You may be very familiar with the fact that, if you are injured in the course of employment, you are entitled to receive workers’ compensation
. But is this your only right? What about the right of employment? In other words, can an employee who has filed for or collected workers’ compensation benefits ever be discriminated against or discharged by his employer?
The short answer to the above question is: “No.” The Connecticut Workers’ Compensation provisions directly prohibit the discharge or discrimination in any manner of any employee for filing a claim for workers’ compensation benefits or in any manner exercising his or her workers’ compensation rights.
There is one possible exception to the statute. If an employee suffers an injury that prevents that employee from performing his or her regular job, and “light duty” is available, the employer must transfer the employee to a light-duty position. However, the employer is not required to convert a temporary, light-duty position into a regular, permanent position, nor is the employer obligated to create light-duty work. If the employee refuses to do light-duty work, he or she may lose the right to collect workers’ compensation benefits and may possibly be discharged.
However, what, exactly, is “light duty”? The term ordinarily refers to temporary or permanent work that is physically or mentally less demanding than normal job duties. “Light duty” may also mean, particular positions with less physically or mentally demanding duties, created particularly as alternative work for employees who cannot perform their routine duties. A case-law definition in the context of workers’ compensation is: “Light duty is a form of less strenuous activity available to those employees whose limitations are not due to occupational injury or illness.”
Can you turn down a light-duty job and still get compensation?
In a 2010 case from Pennsylvania, a neighboring state, where a worker suffered low back strain and was diagnosed with a herniated disc, a examining doctor said she was capable of driving and returning to work in a light-duty, non-physical job, that of a substitute teacher. However, the worker said she had stopped driving because of leg spasms and that body pain prevented her from thinking and focusing, and she presented testimony from another doctor who said she could not do substitute teaching.
A workers’ compensation judge and the appeals board ruled in favor of the employer, and said that, because the worker didn’t report for her light-duty job, her benefits could be suspended.
On appeal, the appeals court agreed that the worker should no longer receive benefits. It said that the worker’s testimony lacked credibility because she changed her story about an injury she suffered 20 years before the workplace accident, and because her demeanor at trial conflicted with her testimony that her pain affected her ability to think and focus.

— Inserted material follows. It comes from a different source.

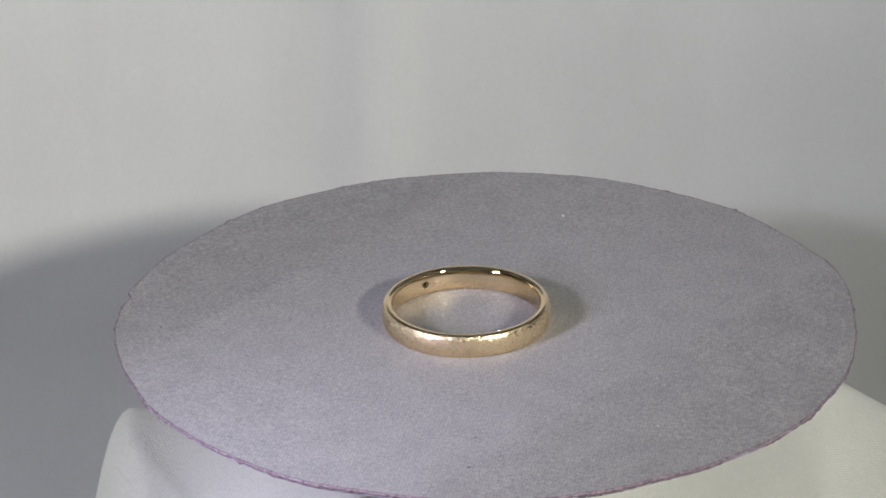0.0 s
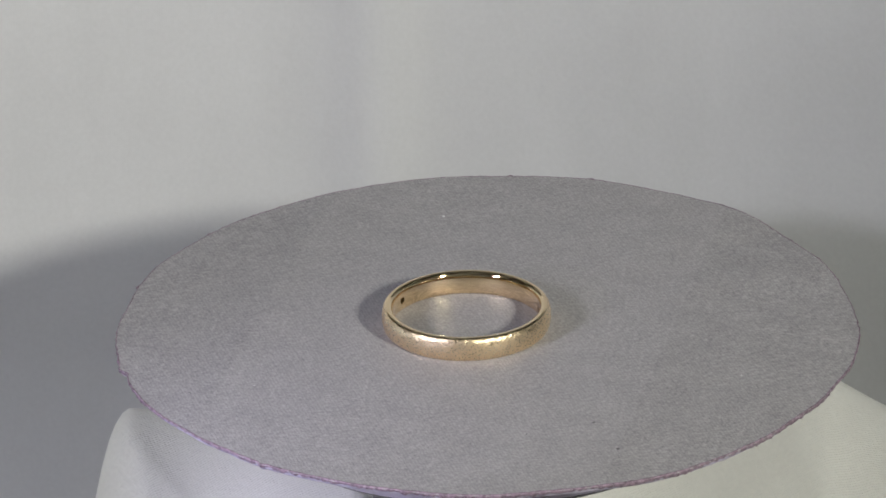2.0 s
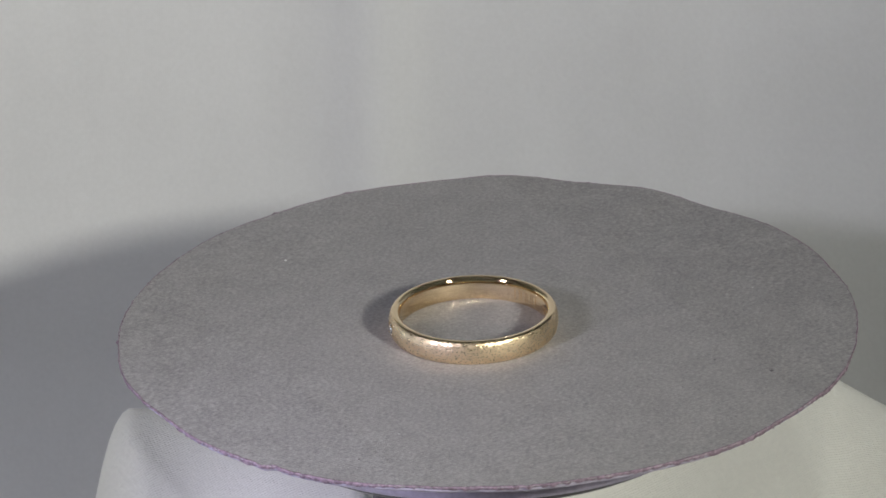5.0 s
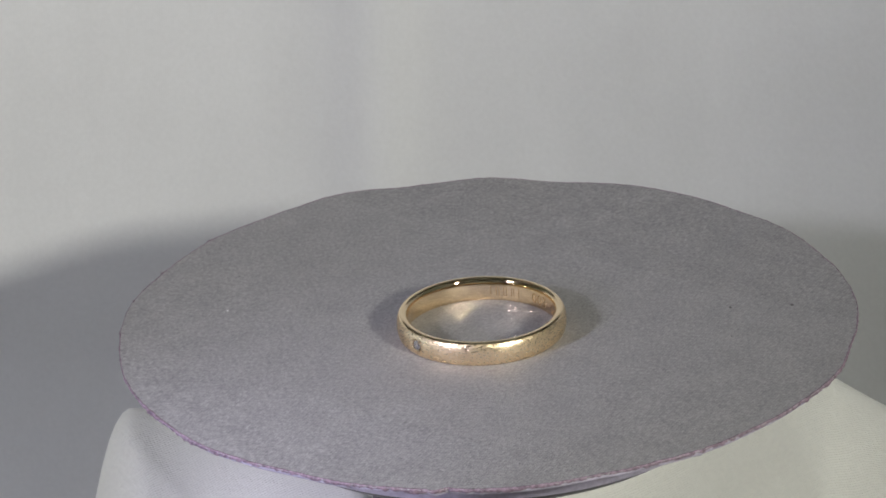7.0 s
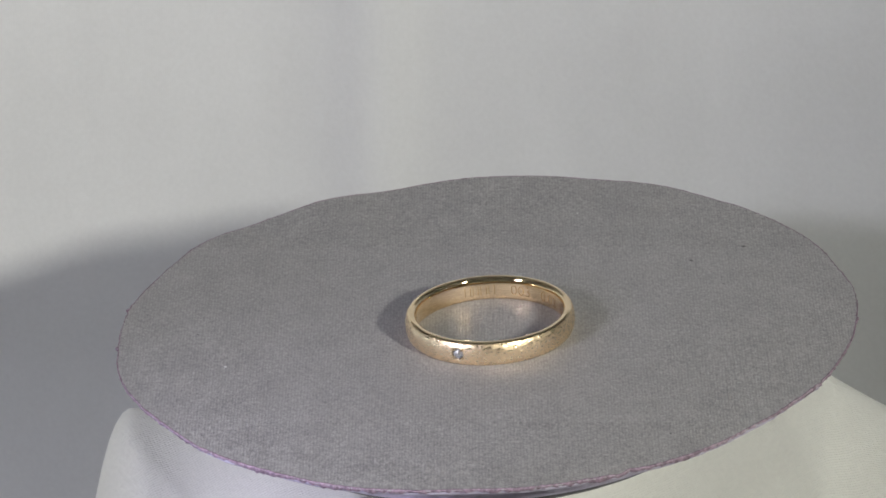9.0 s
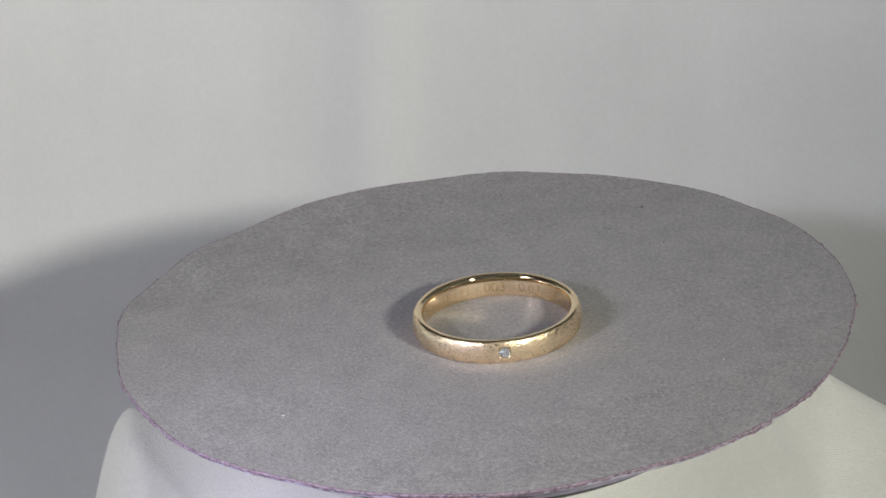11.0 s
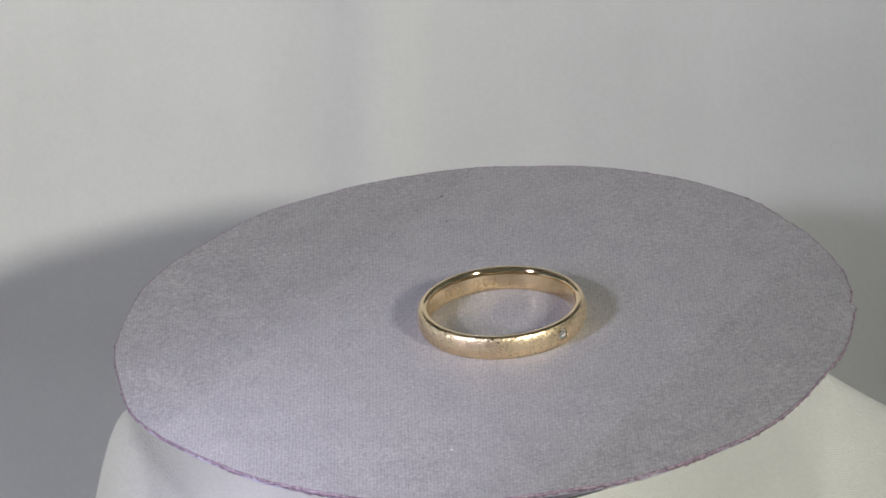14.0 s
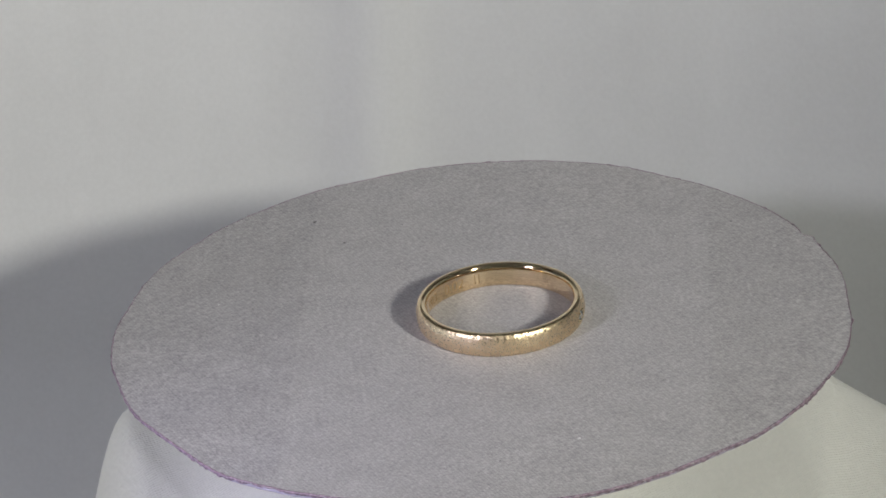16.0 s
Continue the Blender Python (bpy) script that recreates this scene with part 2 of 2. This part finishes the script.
def drape():
    """The white cloth heaped over the hidden block under the turntable."""
    def at(i, j):
        x, y = -0.105 + 0.235 * i, -0.085 + 0.155 * j
        crest_y = 0.029 + 0.004 * math.sin(x * 60 + 0.6)
        crest_z = -0.0215 - 0.38 * max(0, x - 0.0424) - 0.004 * smooth(0.0, -0.05, x) + 0.0006 * math.sin(x * 210)
        front = crest_y - y
        z = crest_z - 0.62 * (math.sqrt(front * front + 0.006 ** 2) - 0.006) if front > 0 else crest_z - 1.6 * (math.sqrt(front * front + 0.008 ** 2) - 0.008)
        left = -0.0490 + 0.002 * math.sin(y * 120 + 1) - x
        if left > -0.007:
            z -= 7.5 * (left + 0.007) ** 2 / (math.sqrt(left * left + 0.008 ** 2) + 0.006)
        out = 1.0 * noise.noise((x * 30, y * 45, 1.7)) + 0.35 * noise.noise((x * 90 + y * 50, y * 70, 5.2))
        crease = (x - 0.040) - 0.42 * (0.012 - y)
        out += 0.3 * math.tanh(crease / 0.0012) * bell(crease, 0.006) + 0.5 * bell(crease - 0.009, 0.0015) + 0.2 * bell(x + 0.034 + 0.5 * y, 0.0018)
        out += 0.4 * bell(x + 0.027 + 0.8 * y, 0.0010)
        z += out * MM
        # it bulges beside the column on one side and falls in behind it on the other
        z += 0.0012 * bell(x + 0.023, 0.012) * bell(y - 0.006, 0.016)
        edge = 0.026 + 1.7 * (y - 0.026)
        z -= 0.012 * smooth(0.0, 0.008, edge - x) * smooth(-0.016, -0.004, x)
        low = TABLE + 0.0006
        return (x, y, low + 0.5 * ((z - low) + math.sqrt((z - low) ** 2 + 0.002 ** 2)))

    tagged(sheet("draped_cloth", 260, 190, at, DRAPE), "creased off-white ribbed cotton cloth heaped under the turntable", "cloth")


# ---- turntable spindle, card, ring ----
def turntable():
    ob = tagged(new("turntable"), "small turntable with a pale platter on a black column", "turntable")
    ob.matrix_world = LEAN
    bm = bmesh.new()
    lathe(bm, [(0, -62 * MM), (10.5 * MM, -62 * MM), (11 * MM, -61.5 * MM), (11 * MM, -11.2 * MM), (10.6 * MM, -10.8 * MM), (0, -10.8 * MM)], 64)
    bm.transform(LEAN.inverted() @ Matrix.Translation((-2.3 * MM, 0, 0)))
    part("column", bm, BLACK, ob)
    bm = bmesh.new()
    lathe(bm, [(0, -8.1 * MM), (30.4 * MM, -8.1 * MM), (31.0 * MM, -7.9 * MM), (31.2 * MM, -7.4 * MM), (31.2 * MM, -1.6 * MM), (30.2 * MM, -1.1 * MM), (0, -1.1 * MM)], 160)
    platter = part("platter", bm, LILAC, ob, "pale lilac-grey plastic platter")
    # dark disc added below the platter; its colour gives the shade of the gap
    bm = bmesh.new()
    lathe(bm, [(0, -10 * MM), (27.8 * MM, -10 * MM), (28.3 * MM, -9.6 * MM), (28.5 * MM, -8.15 * MM), (0, -8.15 * MM)], 128)
    part("platter_gap_disc", bm, GAP_DARK, platter, "dark disc added under the platter to darken the gap there")
    return ob, platter


def around(a, b):
    return (a - b + 180) % 360 - 180


def rim(phi):
    """The hand-cut rim of the card: radius in metres at phi degrees."""
    r = 43.72 + 0.5 * bell(around(phi, 6), 9) - 0.2 * bell(around(phi, 280), 8) + 0.12 * bell(around(phi, 232), 8)
    r += 0.35 * bell(around(phi, 156.3), 0.9) - 0.4 * bell(around(phi, 158.6), 1.0) + 0.2 * bell(around(phi, 197.3), 0.45)
    r += 0.12 * math.sin(radians(7 * phi + 40)) + 0.10 * math.sin(radians(13 * phi))
    r += 0.16 * noise.noise((phi * 0.16, 0.3, 0.7)) + 0.10 * noise.noise((phi * 0.9, 4.3, 0.7))
    return r * MM


def warp(x, y):
    """How far the card is bent out of its plane: two old creases and a lifted rim."""
    off = -0.643 * x + 0.766 * y
    phi, q = math.degrees(math.atan2(y, x)), (math.hypot(x, y) / (43.7 * MM)) ** 3
    z = -0.010 * max(0, off - 26.5 * MM) - 0.008 * max(0, -22 * MM - off)
    lift = 0
    for at, wide, up in ((-1.5, 5, -0.29), (-16, 6, 0.36), (-28, 6, -0.29), (-73, 6, 0.26), (-100, 7, -0.12), (110, 8, -0.14), (91, 8, -0.17), (53, 9, -0.19)):
        lift += up * bell(around(phi, at), wide)
    for at, high in ((27.0 * MM, 0.12), (-22.5 * MM, 0.06)):  # the creases stand up as soft ridges
        z += high * MM * math.exp(-abs(off - at) / (3.6 * MM))
    return z + q * MM * (0.32 * bell(around(phi, 208), 20) - 0.22 * bell(around(phi, 72), 18) - 0.2 * bell(around(phi, 343), 14) + lift)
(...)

The lesson to be learned? Before you turn down light-duty work, get the details of your story straight and make sure that your appearance before the judge or court coincides with your story! If, however, you are injured in a workplace accident, are offered light duty, but sincerely feel that you cannot perform it, consult with an experienced workers’ compensation attorney to protect your rights and make sure that you get the benefits you’re entitled to.